DC: He was definitely wanting to push certain scenes as dark as we can to make people lean in a little bit. In a few cases he actually went a too far and the producers were, like, “That’s too much.” In a lot of scenes you’re playing with just one light source. A lot of it was trying to emulate...one of the first scenes between Jeanette and her dad there was just the source of the campfire. We tried to emulate that and a few other intimate scenes. One was just the light source coming from the lamp on the desk when she stitches her father’s arm.
SM: This is your first time shooting in ’Scope. Why this film and will you ever shoot spherically again?
DC: Brett and I really liked it. I’ve never shot anamorphic so it was a learning thing for me. Brett has, so he was teaching me. I made tests with all the different lenses and the different flares they do and the room that you get on the sides of the frame. A lot of things are different. Typically, to get a similar shot you have to have the camera a bit closer to the actors. For this movie, there’s something about that format that not only lent itself to the grander landscapes we were creating to represent the wild of Rex and the world he was desperately trying to pass on to his kids. There was also something about it that felt right for those simple scenes where it’s just one actor’s face and another actor’s face and a very slow push on both of them throughout the entire scene.
SM: At any moment, this subject matter could easily have slipped into Lifetime Channel material.
DC (Laughing): Yeah. I think you can say that about every movie I’ll ever make.
SM: I hope everyone sees this movie. And this time, I only have nice things to say.
DC: But did you see a couple of those hand-held scenes I threw in for you?
SM (Pretending to turn sour): Yeah. I didn’t want to mention them, but there were a couple. [There was one at the 12 min. 36 sec. mark and another 28 minutes and 11 seconds in.] In each case, they fit the scene perfectly!
DC (Laughing): There was a reason for it this time. You’ve got to link to the first interview. When I found that article and saw that I said, “Dude! I like subconsciously totally did exactly what we talked about.”
SM: There’s a scene where young Jeanette has to sew Rex together and I’m thinking, Great. We’re taking the Rambo route to character building. I hate those scenes. They make me queasy.

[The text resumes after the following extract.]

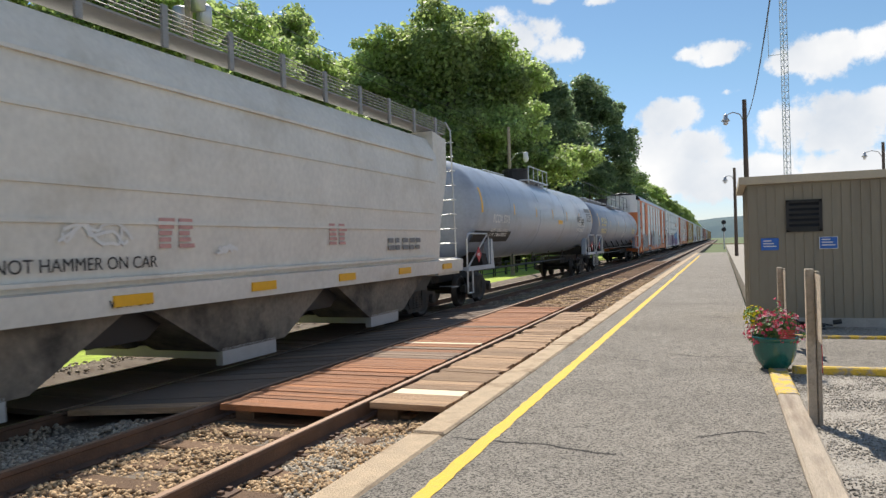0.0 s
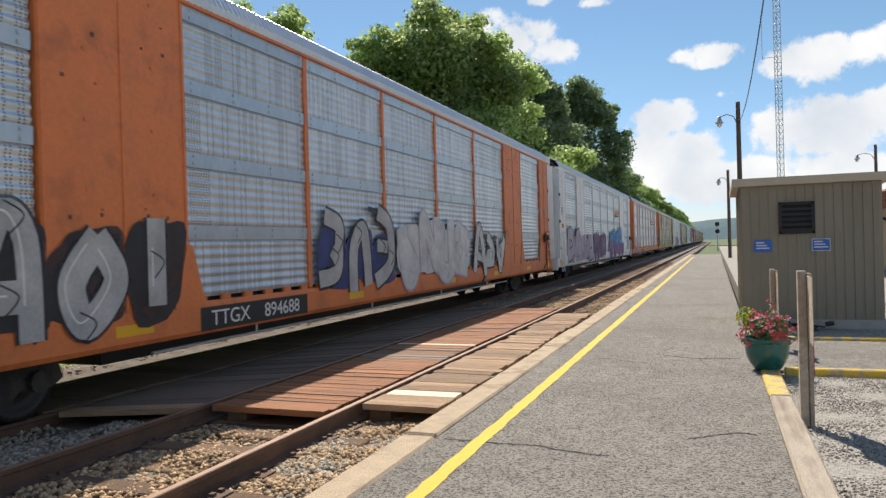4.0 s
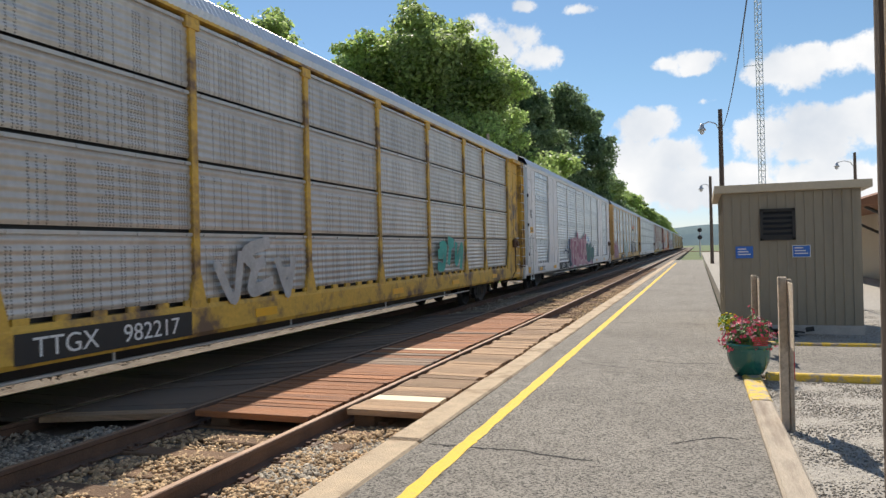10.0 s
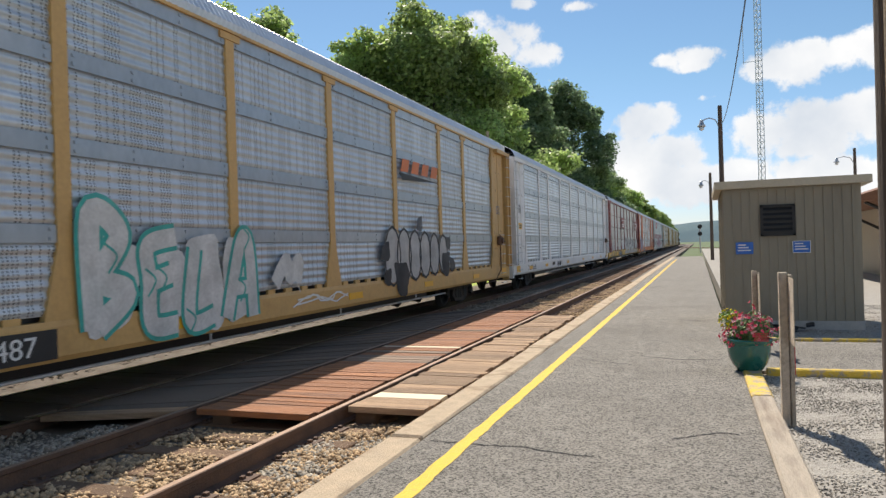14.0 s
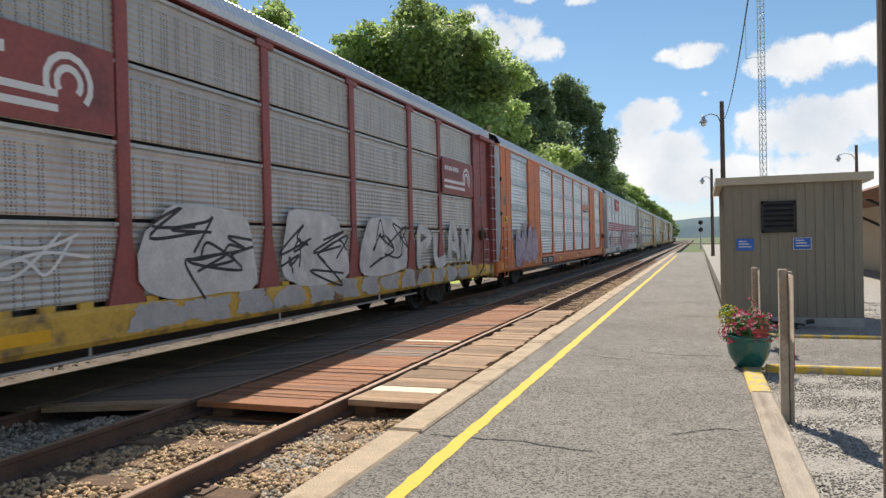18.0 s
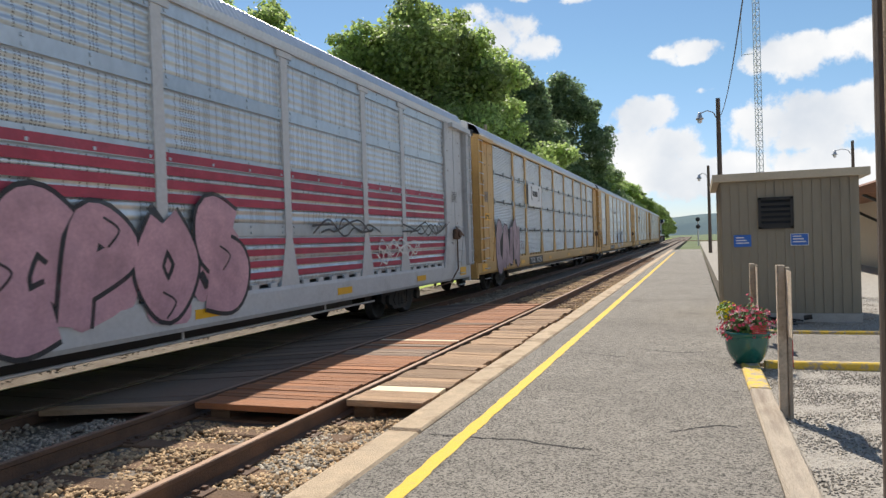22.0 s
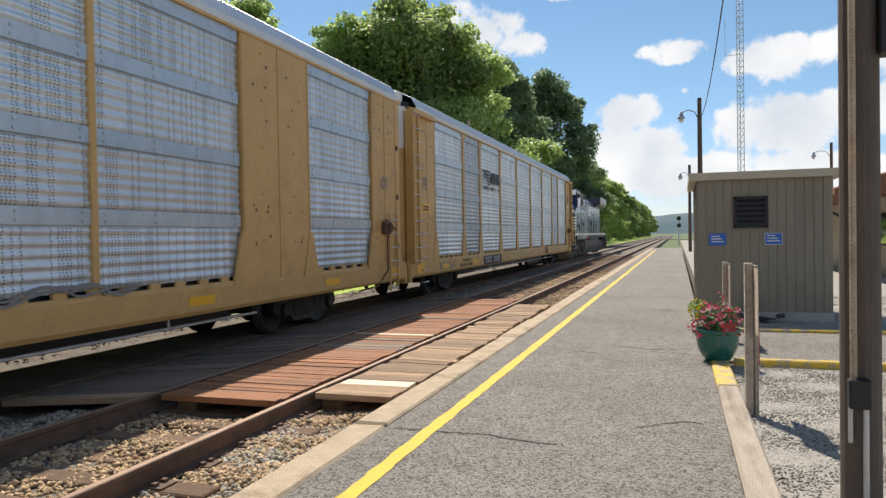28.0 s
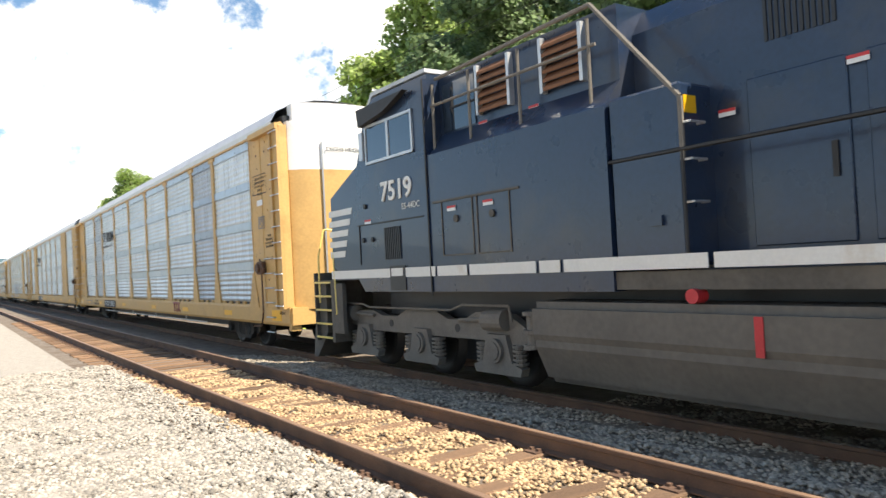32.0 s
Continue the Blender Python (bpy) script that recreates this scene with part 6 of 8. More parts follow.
# -- locomotive --
def locomotive():
    c = thing("locomotive", "black six-axle diesel locomotive with white nose stripes", "locomotive", group="")
    F = -11.0  # nose end
    quick("underframe", LOCO_D, c, (-1.45, 1.45, F + 1.8, 11.0, 1.38, 1.56), (-0.5, 0.5, F + 0.3, 10.9, 0.95, 1.3))
    quick("under_gear", BLACK, c, (-0.9, 0.9, F + 1.6, 10.0, 0.95, 1.4), (-0.7, 0.7, F + 2.0, -5.6, 0.3, 0.95))
    # white sill stripe, in lengths
    y = F + 0.55
    for n in (2.25, 1.1, 0.75, 1.35, 0.4, 1.9, 2.1, 1.8, 0.5, 2.2, 1.9, 2.2, 1.6):
        quick("sill_stripe", LOCO_W, c, (1.5, 1.512, y, y + n - 0.06, 1.58, 1.72), label="white reflective sill stripe")
        y += n
    # cab and short nose in one shell
    bm = bmesh.new()
    prism(bm, [(F + 0.55, 1.56), (F + 0.55, 3.05), (F + 1.6, 3.5), (F + 1.95, 4.3), (F + 2.2, 4.48), (F + 3.75, 4.48), (F + 3.75, 1.36), (F + 1.75, 1.36), (F + 1.55, 1.56)], "x", -1.5, 1.5)
    bmesh.ops.bevel(bm, geom=[e for e in bm.edges if abs(e.verts[0].co.x - e.verts[1].co.x) < 0.01 and e.verts[0].co.z > 3], offset=0.07, segments=2, affect="EDGES")
    cab = part("cab", bm, LOCO, c, "glossy black cab with wide nose")
    for i in range(5):
        z = 2.78 - i * 0.18
        back = F + 1.42 - i * 0.075
        bm = bmesh.new()
        prism(bm, [(F + 0.54, z), (back, z + 0.005), (back - 0.04, z - 0.105), (F + 0.54, z - 0.105)], "x", 1.5, 1.508)
        box(bm, -1.45, 1.505, F + 0.53, F + 0.548, z - 0.105, z)
        part("nose_stripe", bm, LOCO_W, cab, "white nose stripe")
    # roof and upper brow in grey-white
    bm = bmesh.new()
    prism(bm, [(F + 0.6, 3.07), (F + 1.6, 3.52), (F + 1.62, 3.56), (F + 0.6, 3.1)], "x", -1.3, 1.3)
    part("nose_top", bm, WHITE, cab)
    bm = bmesh.new()
    prism(bm, [(F + 1.87, 4.22), (F + 2.15, 4.52), (F + 3.7, 4.52), (F + 3.7, 4.58), (F + 2.12, 4.58), (F + 1.8, 4.22)], "x", -1.42, 1.42)
    brow = part("cab_roof", bm, GREYP, cab)
    for s in (-1, 1):
        bm = bmesh.new()
        box(bm, s * 0.75 - 0.3, s * 0.75 + 0.3, F + 1.78, F + 1.92, 4.22, 4.45, bevel=0.04)
        q = part("number_board", bm, BLACK, cab)
        bars("number_board_text", WHITET, q, F + 1.6, 4.27, 0.1, 0.12, 1, 1, x=0.7)
        bm = bmesh.new()
        rod(bm, (s * 0.22, F + 1.76, 4.34), (s * 0.22, F + 1.86, 4.34), 0.13, 14)
        part("headlight", bm, GALV, cab)
        bm = bmesh.new()
        prism(bm, [(F + 1.66, 3.6), (F + 1.9, 4.18), (F + 1.92, 4.18), (F + 1.68, 3.6)], "x", s * 0.1, s * 1.35)
        part("windscreen", bm, CABGLASS, cab)
    bm = bmesh.new()
    for s in (-1, 1):
        bent(bm, [(s * 1.2, F + 1.0, 3.32), (s * 0.2, F + 1.2, 3.42)], 0.02)
        bent(bm, [(s * 0.9, F + 1.5, 3.55), (s * 0.4, F + 1.6, 3.7)], 0.015)
    part("wiper", bm, DARK, cab)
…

DC (Laughing): I know, right?
SM: You handled it with such grace that I never once had to avert my eyes. What’s next?
DC: I’m finishing a second draft of another adaptation of a memoir called Just Mercy that Michael B. Jordan’s attached to star. It’s looking that it will be the next thing. It’s one of those books that I read and it just slaughtered me in a really great way. Again, it’s a story with a subject matter that should be depressing. It follows a young, black attorney — a Harvard grad — who moves to Alabama to work with death row inmates. He’s been doing it since the late ’80s. It’s one of his early cases where he’s fighting against this wild system to prove a man’s innocence. It’s told through so much love that it surprises you. These scenes that you feel you’ve seen so many times, but the way that [author Bryan Stevenson] describes these characters, it actually feels a lot like Short Term 12. There’s so much love between these characters.